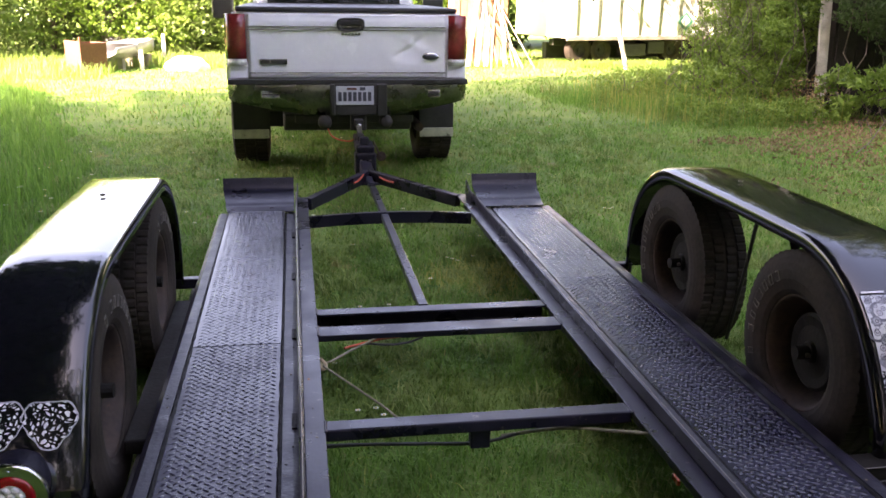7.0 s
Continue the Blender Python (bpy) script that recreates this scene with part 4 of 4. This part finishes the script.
for ra, rb in zip(rings, rings[1:]):
    for k in range(40):
        handle.faces.new((ra[k], ra[(k + 1) % 40], rb[(k + 1) % 40], rb[k]))
handle.faces.new(rings[-1])
box(handle, -0.075, 0.111, 0.066, 0.082, 1.318, 1.352, 0.006)
bmesh.ops.recalc_face_normals(handle, faces=handle.faces)
part("tailgate_handle", handle, M["truck_dark"], tailgate, "black rounded tailgate handle in its recess")
part("badge", boxes((-0.715, -0.50, 0.072, 0.086, 1.00, 1.043), bevel=0.004), M["bumper"], tailgate, "grey model badge")
part("badge", boxes((-0.705, -0.64, 0.070, 0.073, 1.008, 1.036), (-0.63, -0.51, 0.070, 0.073, 1.008, 1.036), bevel=0.002), M["truck_dark"], tailgate)
oval = lathe(bmesh.new(), [(-0.008, 0.001), (-0.007, 0.05), (-0.002, 0.062), (0.006, 0.062)], Matrix.Translation((0.675, 0.080, 1.065)) @ Matrix.Diagonal((1.15, 1, 0.5, 1)) @ pose(0, 0, 0, 0, 0, 90), 28)
part("badge", oval, M["chrome"], tailgate, "oval badge with dark field", True)
oval = lathe(bmesh.new(), [(-0.011, 0.001), (-0.010, 0.05), (-0.004, 0.053)], Matrix.Translation((0.675, 0.080, 1.065)) @ Matrix.Diagonal((1.12, 1, 0.44, 1)) @ pose(0, 0, 0, 0, 0, 90), 28)
part("badge_field", oval, M["ink"], tailgate, "", True)
for k in range(6):
    part("raised_mark", boxes((-0.055 + 0.026 * k, -0.036 + 0.026 * k, 0.077, 0.088, 1.236, 1.250), bevel=0.002), M["bumper"], tailgate)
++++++
_YOUR INSTRUCTIONS:_ Write the full listing out again with every line unchanged, but include no pictures.

_RESPONSE TO THE EXERCISE:_
7.0 s
Continue the Blender Python (bpy) script that recreates this scene with part 4 of 4. This part finishes the script.
for ra, rb in zip(rings, rings[1:]):
    for k in range(40):
        handle.faces.new((ra[k], ra[(k + 1) % 40], rb[(k + 1) % 40], rb[k]))
handle.faces.new(rings[-1])
box(handle, -0.075, 0.111, 0.066, 0.082, 1.318, 1.352, 0.006)
bmesh.ops.recalc_face_normals(handle, faces=handle.faces)
part("tailgate_handle", handle, M["truck_dark"], tailgate, "black rounded tailgate handle in its recess")
part("badge", boxes((-0.715, -0.50, 0.072, 0.086, 1.00, 1.043), bevel=0.004), M["bumper"], tailgate, "grey model badge")
part("badge", boxes((-0.705, -0.64, 0.070, 0.073, 1.008, 1.036), (-0.63, -0.51, 0.070, 0.073, 1.008, 1.036), bevel=0.002), M["truck_dark"], tailgate)
oval = lathe(bmesh.new(), [(-0.008, 0.001), (-0.007, 0.05), (-0.002, 0.062), (0.006, 0.062)], Matrix.Translation((0.675, 0.080, 1.065)) @ Matrix.Diagonal((1.15, 1, 0.5, 1)) @ pose(0, 0, 0, 0, 0, 90), 28)
part("badge", oval, M["chrome"], tailgate, "oval badge with dark field", True)
oval = lathe(bmesh.new(), [(-0.011, 0.001), (-0.010, 0.05), (-0.004, 0.053)], Matrix.Translation((0.675, 0.080, 1.065)) @ Matrix.Diagonal((1.12, 1, 0.44, 1)) @ pose(0, 0, 0, 0, 0, 90), 28)
part("badge_field", oval, M["ink"], tailgate, "", True)
for k in range(6):
    part("raised_mark", boxes((-0.055 + 0.026 * k, -0.036 + 0.026 * k, 0.077, 0.088, 1.236, 1.250), bevel=0.002), M["bumper"], tailgate)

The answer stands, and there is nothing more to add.